The task: Nothing after the line with "return Vector(((r +" belongs in the copy; extract the lines below from the top through that line, pictures left out.

Data excerpt:
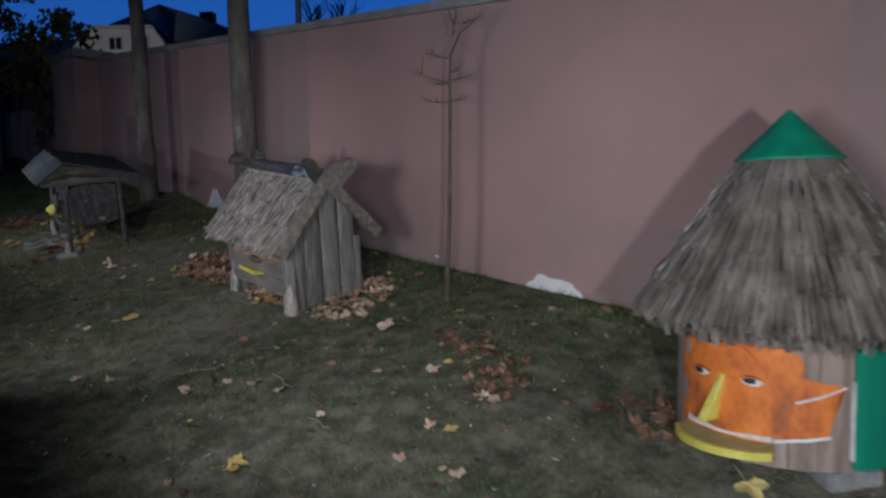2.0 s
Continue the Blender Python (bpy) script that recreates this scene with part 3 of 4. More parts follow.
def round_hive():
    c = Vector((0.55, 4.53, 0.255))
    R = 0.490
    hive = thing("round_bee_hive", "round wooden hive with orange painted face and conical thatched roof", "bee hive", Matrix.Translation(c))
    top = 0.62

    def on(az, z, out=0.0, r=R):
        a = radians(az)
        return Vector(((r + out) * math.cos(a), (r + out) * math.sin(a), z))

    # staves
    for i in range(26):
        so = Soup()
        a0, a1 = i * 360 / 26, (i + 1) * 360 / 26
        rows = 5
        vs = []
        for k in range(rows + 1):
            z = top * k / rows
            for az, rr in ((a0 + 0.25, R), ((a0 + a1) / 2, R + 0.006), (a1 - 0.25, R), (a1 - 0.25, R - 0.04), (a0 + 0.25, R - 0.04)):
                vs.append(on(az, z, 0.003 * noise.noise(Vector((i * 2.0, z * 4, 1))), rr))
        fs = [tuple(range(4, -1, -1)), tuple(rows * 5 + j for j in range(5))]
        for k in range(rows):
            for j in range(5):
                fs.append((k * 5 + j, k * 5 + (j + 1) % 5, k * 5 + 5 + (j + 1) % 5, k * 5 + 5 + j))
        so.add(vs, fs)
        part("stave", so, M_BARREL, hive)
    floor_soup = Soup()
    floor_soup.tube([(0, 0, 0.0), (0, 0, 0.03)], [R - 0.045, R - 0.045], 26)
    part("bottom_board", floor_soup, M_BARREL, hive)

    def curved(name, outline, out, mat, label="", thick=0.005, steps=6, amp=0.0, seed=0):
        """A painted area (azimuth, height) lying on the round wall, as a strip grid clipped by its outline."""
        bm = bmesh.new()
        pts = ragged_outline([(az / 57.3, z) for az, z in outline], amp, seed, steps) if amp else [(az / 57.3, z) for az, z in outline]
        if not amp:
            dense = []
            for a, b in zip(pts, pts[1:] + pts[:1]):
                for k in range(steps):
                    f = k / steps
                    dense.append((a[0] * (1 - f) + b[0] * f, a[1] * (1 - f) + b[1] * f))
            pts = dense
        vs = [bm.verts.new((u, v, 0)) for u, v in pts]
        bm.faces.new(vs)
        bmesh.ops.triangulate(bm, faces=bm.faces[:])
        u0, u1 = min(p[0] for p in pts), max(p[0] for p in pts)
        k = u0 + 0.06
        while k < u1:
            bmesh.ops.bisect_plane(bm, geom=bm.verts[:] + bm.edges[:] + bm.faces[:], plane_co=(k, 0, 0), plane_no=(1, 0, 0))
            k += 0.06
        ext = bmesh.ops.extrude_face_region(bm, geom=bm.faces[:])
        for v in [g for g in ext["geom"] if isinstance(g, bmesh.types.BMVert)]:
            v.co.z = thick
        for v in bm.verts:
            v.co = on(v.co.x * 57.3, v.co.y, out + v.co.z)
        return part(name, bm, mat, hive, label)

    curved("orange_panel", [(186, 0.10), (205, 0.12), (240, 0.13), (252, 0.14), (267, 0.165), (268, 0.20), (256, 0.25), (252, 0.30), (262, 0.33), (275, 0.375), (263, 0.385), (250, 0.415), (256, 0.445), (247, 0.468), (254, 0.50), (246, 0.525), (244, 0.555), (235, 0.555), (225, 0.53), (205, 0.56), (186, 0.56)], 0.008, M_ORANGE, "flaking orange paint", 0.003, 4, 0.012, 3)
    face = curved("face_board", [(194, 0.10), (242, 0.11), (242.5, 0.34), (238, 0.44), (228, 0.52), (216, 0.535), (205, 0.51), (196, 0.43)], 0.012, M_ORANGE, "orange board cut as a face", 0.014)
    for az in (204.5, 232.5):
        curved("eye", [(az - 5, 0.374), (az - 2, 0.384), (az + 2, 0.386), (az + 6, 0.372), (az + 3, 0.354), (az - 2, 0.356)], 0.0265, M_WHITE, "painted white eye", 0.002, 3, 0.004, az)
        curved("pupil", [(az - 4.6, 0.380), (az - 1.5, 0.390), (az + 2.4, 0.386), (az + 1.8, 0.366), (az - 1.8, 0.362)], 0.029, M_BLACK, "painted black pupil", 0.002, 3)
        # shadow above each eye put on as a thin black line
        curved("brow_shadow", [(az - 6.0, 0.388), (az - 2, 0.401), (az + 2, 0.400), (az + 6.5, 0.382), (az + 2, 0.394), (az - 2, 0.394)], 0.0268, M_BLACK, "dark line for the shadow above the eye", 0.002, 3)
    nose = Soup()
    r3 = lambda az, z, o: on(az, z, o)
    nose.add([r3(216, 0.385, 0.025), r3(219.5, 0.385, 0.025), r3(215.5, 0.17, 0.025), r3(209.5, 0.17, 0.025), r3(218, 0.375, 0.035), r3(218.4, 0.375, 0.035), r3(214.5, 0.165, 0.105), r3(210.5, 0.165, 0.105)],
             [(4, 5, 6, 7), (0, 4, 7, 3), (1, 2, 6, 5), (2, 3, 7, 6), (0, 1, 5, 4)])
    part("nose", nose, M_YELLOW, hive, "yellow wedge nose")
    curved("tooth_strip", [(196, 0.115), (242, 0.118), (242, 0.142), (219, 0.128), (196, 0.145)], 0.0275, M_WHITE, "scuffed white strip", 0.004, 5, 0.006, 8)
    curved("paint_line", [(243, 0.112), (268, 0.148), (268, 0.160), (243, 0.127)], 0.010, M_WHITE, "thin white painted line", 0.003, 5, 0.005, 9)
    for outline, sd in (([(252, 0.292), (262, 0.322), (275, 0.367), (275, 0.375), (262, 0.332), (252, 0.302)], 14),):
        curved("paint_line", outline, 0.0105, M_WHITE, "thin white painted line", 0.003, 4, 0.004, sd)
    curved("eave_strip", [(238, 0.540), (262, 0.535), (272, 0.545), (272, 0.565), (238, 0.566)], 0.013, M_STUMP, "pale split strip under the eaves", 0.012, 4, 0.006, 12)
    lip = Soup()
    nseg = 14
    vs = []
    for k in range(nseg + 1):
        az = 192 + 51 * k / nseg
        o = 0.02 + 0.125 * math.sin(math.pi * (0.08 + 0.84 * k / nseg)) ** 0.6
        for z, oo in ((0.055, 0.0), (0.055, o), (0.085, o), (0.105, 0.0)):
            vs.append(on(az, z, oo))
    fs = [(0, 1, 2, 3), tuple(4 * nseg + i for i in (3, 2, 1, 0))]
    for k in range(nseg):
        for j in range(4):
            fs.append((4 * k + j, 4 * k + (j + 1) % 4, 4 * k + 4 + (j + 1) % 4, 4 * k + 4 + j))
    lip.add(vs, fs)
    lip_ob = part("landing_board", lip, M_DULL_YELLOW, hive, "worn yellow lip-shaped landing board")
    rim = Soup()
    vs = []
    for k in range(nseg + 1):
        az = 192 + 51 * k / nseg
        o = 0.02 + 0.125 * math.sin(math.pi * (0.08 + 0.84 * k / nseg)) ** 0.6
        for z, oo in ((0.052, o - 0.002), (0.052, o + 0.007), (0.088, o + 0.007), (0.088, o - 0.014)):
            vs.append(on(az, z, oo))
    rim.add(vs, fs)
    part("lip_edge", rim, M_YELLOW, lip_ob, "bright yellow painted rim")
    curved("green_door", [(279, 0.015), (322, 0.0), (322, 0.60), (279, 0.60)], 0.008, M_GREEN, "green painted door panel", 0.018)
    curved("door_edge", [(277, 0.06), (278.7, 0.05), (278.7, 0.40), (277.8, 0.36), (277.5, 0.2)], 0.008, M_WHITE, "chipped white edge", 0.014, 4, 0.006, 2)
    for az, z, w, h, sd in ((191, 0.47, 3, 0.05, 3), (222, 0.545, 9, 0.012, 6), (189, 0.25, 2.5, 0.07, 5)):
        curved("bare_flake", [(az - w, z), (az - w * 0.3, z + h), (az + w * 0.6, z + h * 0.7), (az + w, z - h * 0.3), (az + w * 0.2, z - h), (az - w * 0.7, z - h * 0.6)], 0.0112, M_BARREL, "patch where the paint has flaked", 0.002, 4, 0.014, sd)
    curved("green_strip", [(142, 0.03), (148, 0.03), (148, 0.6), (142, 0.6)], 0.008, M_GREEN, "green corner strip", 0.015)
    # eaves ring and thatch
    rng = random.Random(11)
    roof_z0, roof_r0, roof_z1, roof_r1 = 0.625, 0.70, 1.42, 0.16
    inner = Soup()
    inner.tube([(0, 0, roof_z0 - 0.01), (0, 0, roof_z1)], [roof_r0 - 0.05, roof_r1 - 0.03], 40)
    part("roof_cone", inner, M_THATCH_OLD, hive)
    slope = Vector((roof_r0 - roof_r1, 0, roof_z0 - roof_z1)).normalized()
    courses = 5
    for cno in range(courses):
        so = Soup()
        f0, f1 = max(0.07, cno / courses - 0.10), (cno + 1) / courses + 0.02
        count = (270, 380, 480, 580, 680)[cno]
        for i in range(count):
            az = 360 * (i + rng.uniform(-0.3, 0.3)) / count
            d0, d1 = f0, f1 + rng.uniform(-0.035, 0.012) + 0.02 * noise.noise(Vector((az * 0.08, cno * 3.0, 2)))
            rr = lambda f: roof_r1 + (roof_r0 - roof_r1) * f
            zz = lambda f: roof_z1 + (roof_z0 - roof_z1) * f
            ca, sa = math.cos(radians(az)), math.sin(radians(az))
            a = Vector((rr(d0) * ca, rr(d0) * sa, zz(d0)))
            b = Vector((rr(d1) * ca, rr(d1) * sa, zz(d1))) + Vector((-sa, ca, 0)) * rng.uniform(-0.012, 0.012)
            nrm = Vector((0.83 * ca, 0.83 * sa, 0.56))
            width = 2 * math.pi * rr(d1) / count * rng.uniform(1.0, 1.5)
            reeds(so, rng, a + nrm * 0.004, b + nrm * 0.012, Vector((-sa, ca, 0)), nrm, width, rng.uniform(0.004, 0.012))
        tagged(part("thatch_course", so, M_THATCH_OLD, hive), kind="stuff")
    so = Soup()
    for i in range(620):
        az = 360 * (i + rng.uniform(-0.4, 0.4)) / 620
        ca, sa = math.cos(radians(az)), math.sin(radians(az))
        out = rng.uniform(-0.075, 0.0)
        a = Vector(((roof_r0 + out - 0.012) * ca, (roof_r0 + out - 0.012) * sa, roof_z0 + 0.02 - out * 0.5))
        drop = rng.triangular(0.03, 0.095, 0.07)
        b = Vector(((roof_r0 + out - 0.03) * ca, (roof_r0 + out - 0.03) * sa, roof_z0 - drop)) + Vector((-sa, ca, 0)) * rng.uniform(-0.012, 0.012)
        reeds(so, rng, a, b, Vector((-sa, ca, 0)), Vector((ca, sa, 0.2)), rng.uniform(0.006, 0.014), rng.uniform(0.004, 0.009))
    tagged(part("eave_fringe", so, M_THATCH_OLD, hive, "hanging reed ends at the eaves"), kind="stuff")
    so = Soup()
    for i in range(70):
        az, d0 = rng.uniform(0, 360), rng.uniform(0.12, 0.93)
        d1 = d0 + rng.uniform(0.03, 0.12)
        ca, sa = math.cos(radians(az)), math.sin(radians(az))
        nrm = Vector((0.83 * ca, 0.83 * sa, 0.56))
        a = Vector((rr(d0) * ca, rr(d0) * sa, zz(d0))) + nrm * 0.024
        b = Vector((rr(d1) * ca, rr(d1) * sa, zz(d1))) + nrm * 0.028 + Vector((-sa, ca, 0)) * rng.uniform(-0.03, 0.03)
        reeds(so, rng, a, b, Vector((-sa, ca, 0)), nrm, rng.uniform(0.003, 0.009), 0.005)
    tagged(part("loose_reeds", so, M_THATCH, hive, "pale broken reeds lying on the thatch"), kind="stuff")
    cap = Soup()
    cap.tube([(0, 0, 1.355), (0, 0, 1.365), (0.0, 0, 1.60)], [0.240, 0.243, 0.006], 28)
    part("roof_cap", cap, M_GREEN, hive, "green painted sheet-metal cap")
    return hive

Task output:
2.0 s
Continue the Blender Python (bpy) script that recreates this scene with part 3 of 4. More parts follow.
def round_hive():
    c = Vector((0.55, 4.53, 0.255))
    R = 0.490
    hive = thing("round_bee_hive", "round wooden hive with orange painted face and conical thatched roof", "bee hive", Matrix.Translation(c))
    top = 0.62

    def on(az, z, out=0.0, r=R):
        a = radians(az)
        return Vector(((r + out) * math.cos(a), (r + out) * math.sin(a), z))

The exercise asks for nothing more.